I think 99L will be a good candidate for reanalysis post season, since I personally believe this was briefly a tropical storm around August 20-21. First, we have the ASCAT pass at 12z on the 21st that showed a fairly defined circulation and gale force winds. Many other systems were designated with worse, and 99L looked better than Erin when Erin was first designated (and much of Erin's early lifetime across the MDR):

At that time 99L also had T2.5 support for Dvorak, and plenty of sites online had estimates of 35kt, which also supports TS designation (here's one from 12z on the 21st, when that ASCAT pass was taken).

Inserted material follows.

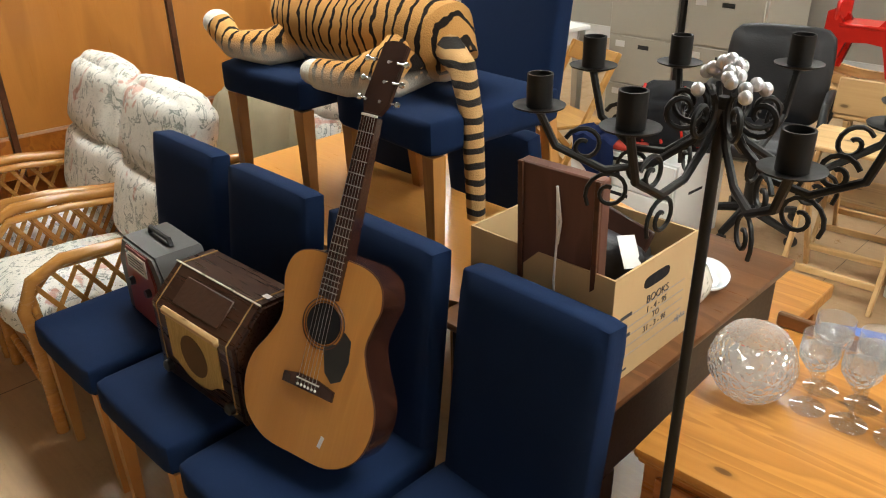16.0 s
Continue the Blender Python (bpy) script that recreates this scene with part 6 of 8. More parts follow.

There were also several tweets from other mets in this thread that supported the classification of 99L as a TC.
TXNT27 KNES 211215
TCSNTL
A. TROPICAL DISTURBANCE (99L)
B. 21/1200Z
C. 11.2N
D. 33.8W
E. THREE/GOES-E
F. T2.5/2.5
G. IR/EIR/VIS
H. REMARKS...5/10 BANDING RESULTS IN A DT OF 2.5. THE MET IS 1.5. THE
PT IS 2.0. THE FT IS BASED ON THE DT.
I. ADDL POSITIONS
NIL
...MONAGHAN
And of course, there was the microwave image of 99L that looked quite interesting:

The main thing going against 99L was that models kept predicting that it would go poof, so I can understand the hesitancy the NHC may have had in naming a storm only to have it die 6 hours later, especially since it was no threat to land. However, models completely underestimated how persistent 99L was, and while 99L did end up victim to the Caribbean graveyard, it lasted way longer than its initial prognosis of poofing on the 20th, and then the 21st, and then the 22nd... with the formation area on the NHC map continuously extended as each model run realized that 99L was not fully dead. Given that we've had many named systems before that were similar to 99L as it tracked through the MDR (Wilfred 2020 is a perfect example), I think it's only fair for consistency that this system be analyzed as a potential candidate as a tropical storm, even if it was not given a name operationally.